January 22, 2016

I'm still here...

I'm not sure if anyone even reads this anymore.  I have neglected this blog and only written a few times in the last few years.  I feel sometimes I repeat myself and wear out people with my "feelings." 

I'm not going to lie.  Life has been super hard.  I once posted about being refined...that I had heard an analogy where we were equated to rocks.  To become smooth and beautiful we are tumbled around; where our rough edges are knocked off.  I had once felt I was being battered and a lot of my rough edges were being taken down by all that I had encountered.  That was nothing to what has been going on lately.

I am not saying losing Declan was at all easy.  It.  Was.  Not.  My beautiful boy is on my mind and I carry him through all I do.  Lately I have felt him with me as I struggle.

Depression does not seem to fully describe the Hell I went through.  I literally didn't think I would climb out of that awful place.  Hope was gone.  I woke every day in tears wondering how I would possibly put one step in front of the other.

I finally traveled through my Hell and landed on the other side.  Hope was my new companion...I would make it after all.

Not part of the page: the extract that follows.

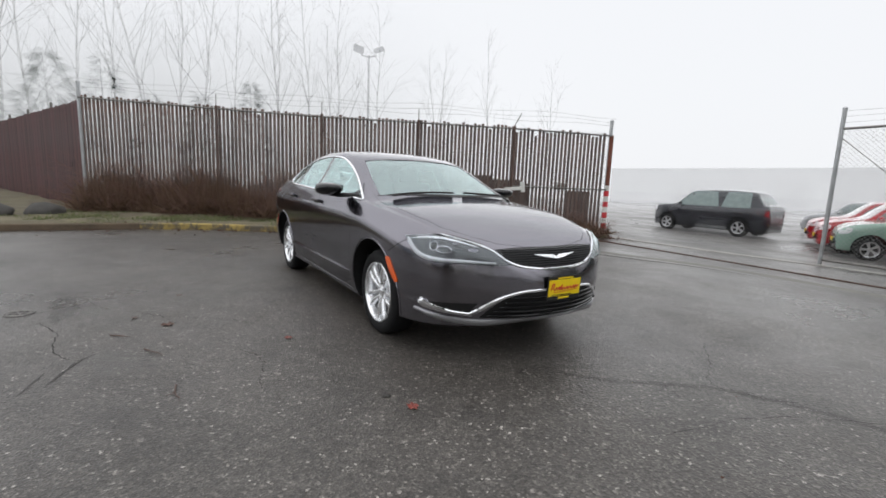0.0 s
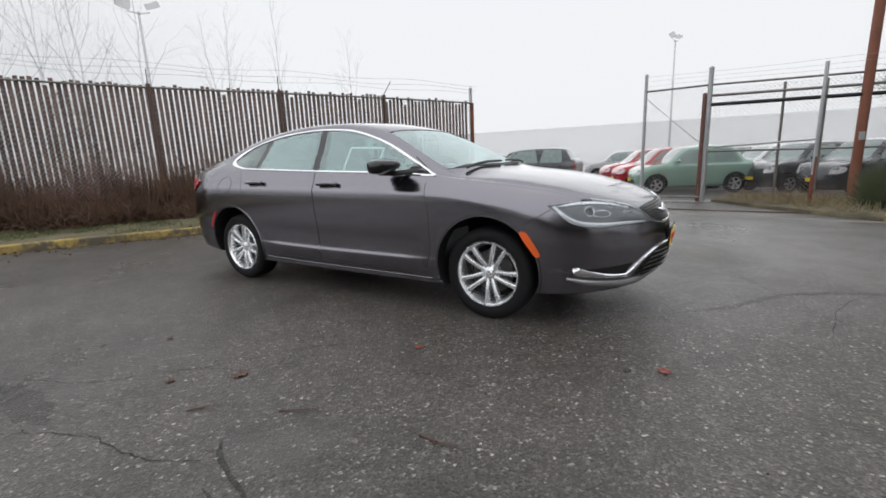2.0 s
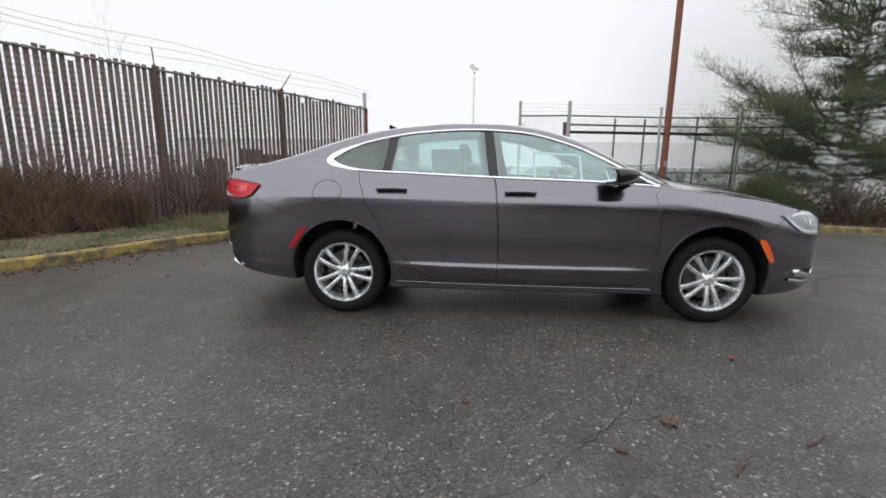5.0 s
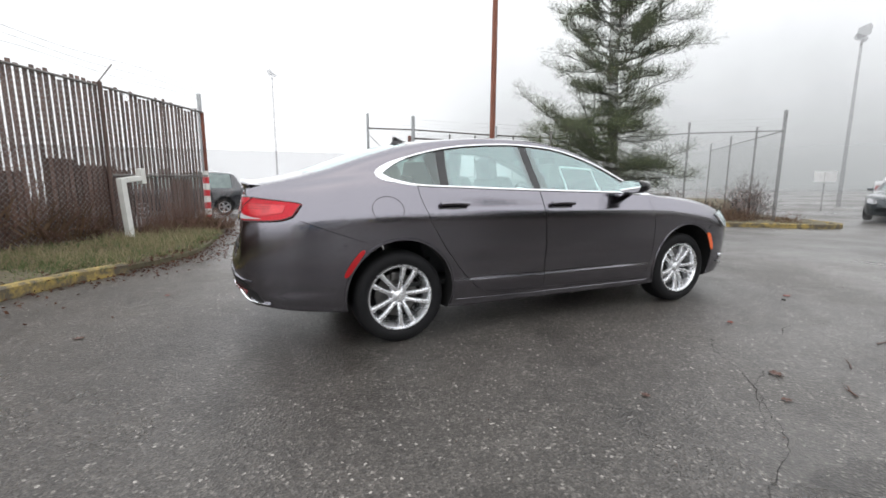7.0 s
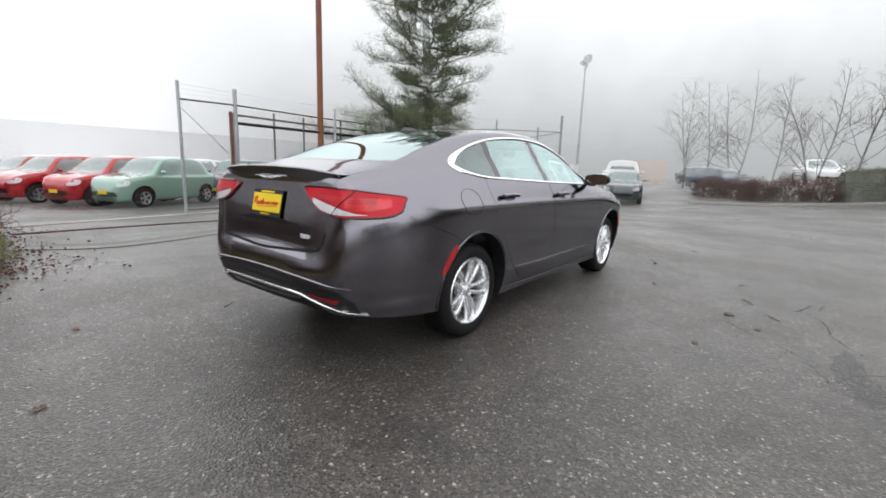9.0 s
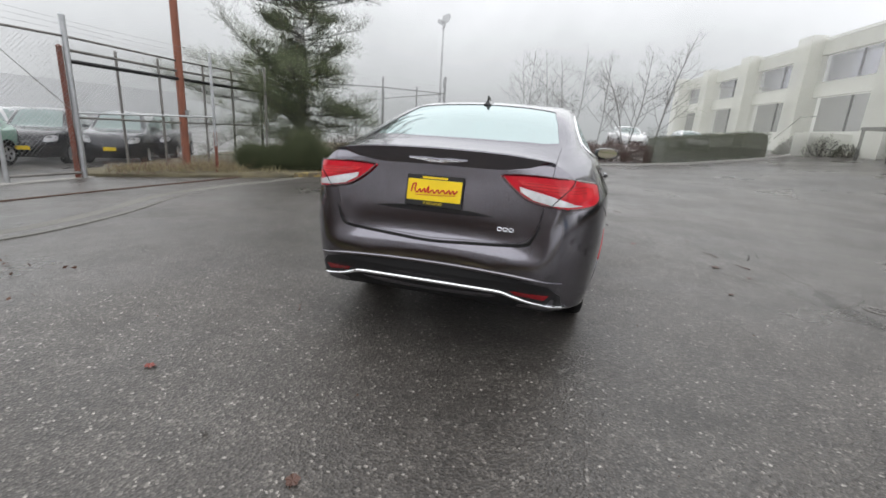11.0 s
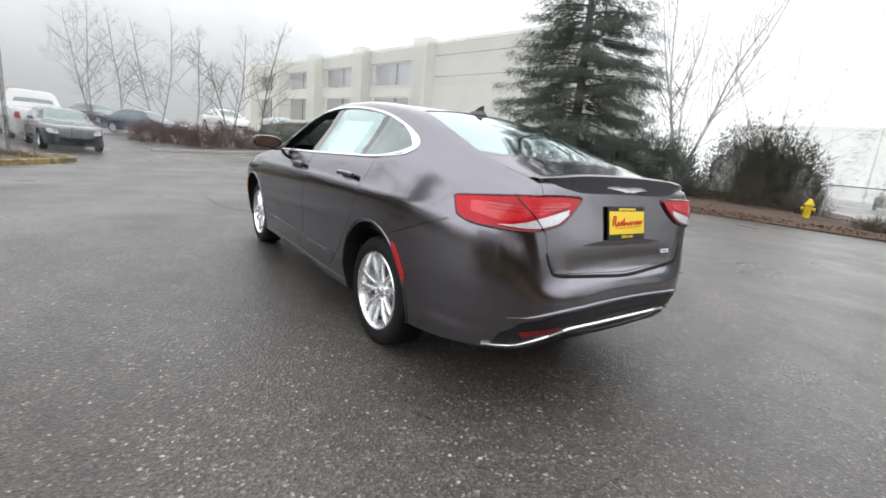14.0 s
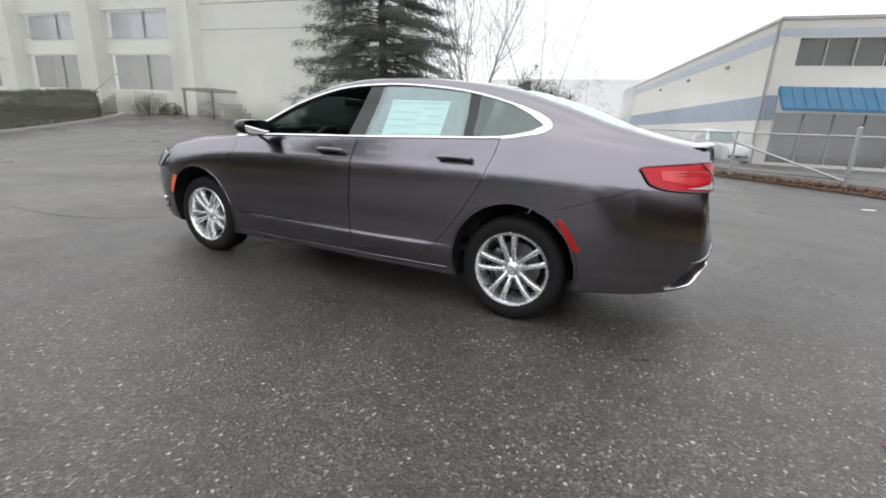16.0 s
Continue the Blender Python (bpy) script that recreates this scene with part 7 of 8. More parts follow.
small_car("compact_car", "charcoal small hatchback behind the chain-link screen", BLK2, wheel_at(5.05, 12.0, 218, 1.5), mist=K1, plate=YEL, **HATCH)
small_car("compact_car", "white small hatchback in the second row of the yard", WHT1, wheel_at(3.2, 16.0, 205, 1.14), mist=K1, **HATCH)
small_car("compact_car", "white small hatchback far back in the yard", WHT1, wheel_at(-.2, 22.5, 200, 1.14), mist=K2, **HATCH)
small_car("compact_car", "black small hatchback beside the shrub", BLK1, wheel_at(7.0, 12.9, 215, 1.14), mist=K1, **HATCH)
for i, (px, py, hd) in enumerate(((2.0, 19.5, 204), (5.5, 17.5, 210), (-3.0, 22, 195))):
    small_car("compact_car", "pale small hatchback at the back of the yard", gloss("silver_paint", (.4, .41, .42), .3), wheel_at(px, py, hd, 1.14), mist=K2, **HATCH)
SEDAN = dict(L=4.55, W=1.72, H=1.40, nose_h=.80, tail_h=.98, belt=.90, wind0=.95, wind1=.25, roof1=-.95, back1=-1.6, wheel_x=(1.38, -1.28), wheel_r=.31)
ROADSIDE = "cars parked along the drive"
DUSK = gloss("dark_green_grey_paint", (.06, .072, .08), .35)
small_car("saloon_car", "dark green-grey older saloon parked at the kerb in fog", DUSK, wheel_at(16.4, 3.35, 194, 1.5), mist=fog_kit(.35), group=ROADSIDE, **SEDAN)
small_car("pickup_truck", "white pickup with a cab parked behind the saloon in fog", gloss("white_paint_in_fog", (.75, .76, .77), .45), car_at(21.6, 4.9, 14), mist=K2, group=ROADSIDE, L=5.4, W=1.95, H=1.9, nose_h=1.15, tail_h=1.2, belt=1.2, wind0=1.05, wind1=.4, roof1=-.6, back1=-.75, wheel_x=(1.7, -1.6), wheel_r=.38)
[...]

2016 was my year.  I had declared it so.  I was going to finally get the break I felt I deserved after this long, hard struggle.  I guess it still is going to be my year...just different than I was envisioning.

Now I face something new...scary.

I found out yesterday that I have the wonderful gene that could land me with cancer.

First of all the fact that I can find this out is not lost on me.  I realize what a blessing and a miracle this is.

When I was on the phone finding out my fate...I was stunned.  I had been worried, but I still felt I would find out I was negative.  I had decided that...as if that was even something I could decide.

I still am reeling.

After the shock finally goes away I know my fight will kick in...at least I hope so.  I have been given an opportunity to fight something before it even happens...it is a gift.  It isn't going to be an easy road.  I know I will have hard days.  But I am so determined to not end up in Hell again.  I will not go down without a fight.  This will not defeat me!  My family needs me.  I need me!  I can't let this take me down after everything the last 5 years that threatened to take me out...this can't be it.

I pray my anger won't get the best of me.  I pray that I can somehow turn this frightening event in my life into something amazing.  I pray that I can make the best desiccation I can with the information being blasted at me.  But most of all I hope that I can be humble enough to allow my Heavenly Father to teach me something I obviously need to learn.

I know I can throw myself a pity party.  I think in the back of my head I have started to create invites to such a party.  Maybe that is exactly what I need.  (Have a good cry and then get to work).  I just hope I can move passed the feeling-sorry-for-myself phase and do something with this that can change my life.

When Declan died I knew I would never be the same.  I didn't plan on that happening so often to me.  The last 5 years I have had many days where I felt it was a defining day.  There was no going back to my former self.  She was gone.  I will never be the same after this.  Good or bad.  I just hope...I pick good.

I want my kids to look back at their mother and proudly say..."She conquered those mountains that were placed in her way."

It feels at this point I am standing at the base of Mt. Everest knowing the road isn't going to be easy, but grateful for the chance to fight my way up.

I know this is, by no means, anything like actually having cancer.  I cannot even imagine what it is like to hear the words, "You have cancer."  I have known too many people who have received that news.  My words will never express how I truly feel about all their journeys through it.  They are heroes, each one of them, and I know my struggle is nothing to theirs.

I have been given a chance to do a preemptive strike that will not completely eradicate the possibility of cancer, but it is one I will gladly take and do what I have to...so I can be here for my kids and Christian.

I'm still here...and I have choices of how I want to fight...and that is everything!!!